After long battle, Turnus realizes that he has been vanquished by the more-powerful Aeneas. He lowers his eyes in defeat and begs Aeneas to save his life, or at least send his dead body to his family. Says Turnus, "I stretch my hands to you, so the men of Latium have seen me in defeat. Lavinia is your bride." That is, the land of Italy is now Rome. And then he continues: "Go no further down the road of hatred."
|Luca Giordano, Enea vince Turno|
Aeneas pauses for a moment, swayed by his natural desire to be compassionate. But at that moment, he looks down at Turnus's body and sees his dead friend's sword-belt. He calls it a "keepsake of his own savage grief." All of Aeneas's sense of reason and duty fly out of him as passionate anger takes over. Aeneas, "flaring up in fury, terrible in his rage," plunges his sword into the body of Turnis below him. "Turnus' limbs went limp in the chill of death. His life breath fled with a groan of outrage down to the shades below."
So ends the Aeneid.
(All quotes in today's post are from the the Fagles translation.)
In my last post, Aeneas leaves Dido in Carthage, despite his love for her and her pleas for him to stay with her. It is only by abandoning his passions in the name of duty and self-control. But here at the end of the epic, in its very final sentences, Aeneas gives in to his passionate rage and kills Turnus.
Instead of some wrapped-up Disney movie ending, we get the kind that sends us to the cafe for long conversations about what it all means.

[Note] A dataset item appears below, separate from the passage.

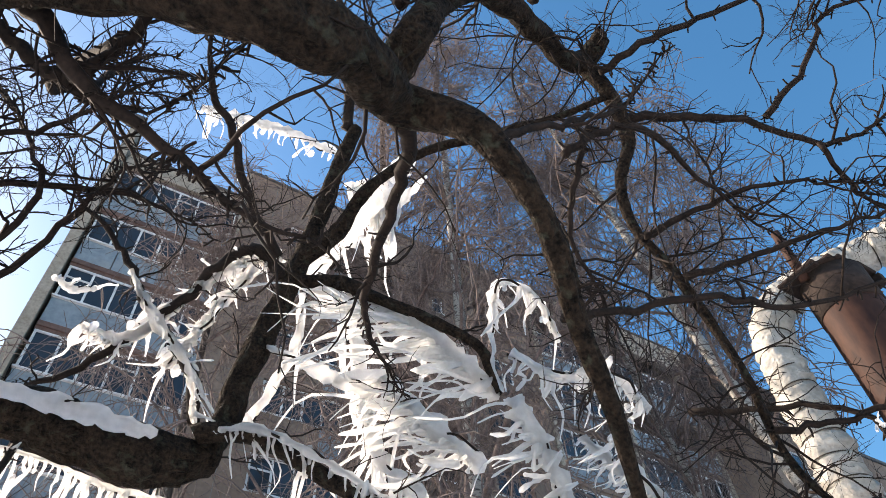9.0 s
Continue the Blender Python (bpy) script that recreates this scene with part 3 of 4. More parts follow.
BOUGHS["left_web_f"] = [(-1.51, 3.39, 4.21, 0.014), (-1.13, 3.24, 4.37, 0.014), (-0.74, 3.02, 4.61, 0.014), (-0.57, 2.79, 4.84, 0.011)]
BOUGHS["low_branch"] = [(-1.44, 2.63, 3.24, 0.032), (-1.38, 2.73, 3.22, 0.030), (-1.33, 2.87, 3.18, 0.025), (-1.31, 3.07, 3.09, 0.023), (-1.30, 3.30, 2.99, 0.017)]

BOUGHS["hang_a"] = [(-0.74, 3.25, 4.22, 0.011), (-0.69, 3.10, 3.92, 0.009), (-0.62, 3.00, 3.64, 0.007), (-0.66, 3.10, 3.30, 0.005)]
BOUGHS["hang_b"] = [(-0.45, 3.28, 4.24, 0.012), (-0.49, 3.12, 3.88, 0.010), (-0.55, 3.00, 3.60, 0.008), (-0.60, 3.05, 3.42, 0.006)]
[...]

In general, Virgil's epic glorifies the war, despite his acknowledgment that war always requires sacrifice. Although it is possible that a cool-headed Aeneas might have decided that the risk of letting Turnus remain alive might have been too great a threat to Rome. But Aeneas is not at all cool headed in this moment of slaughter. And at least if we are to believe him, Turnus accepts that he has lost and is ready to accept his defeat completely in his desire to create peace. Aeneas cannot accept this move. Losing the people he loves--certainly Turnus and perhaps Dido as well--causes such deep sorrow for Aeneas that he can no longer respond with compassion and humanity.
When he rejects the voice of passionate love, Aeneas causes the death of his beloved Dido.
When he listens to the voice of passionate anger, Aeneas causes the death of not only Turnus but he cuts off all chance of true peace.
Out of Aeneas's uncontrolled rage comes Empire. Is Empire ever created in any other way?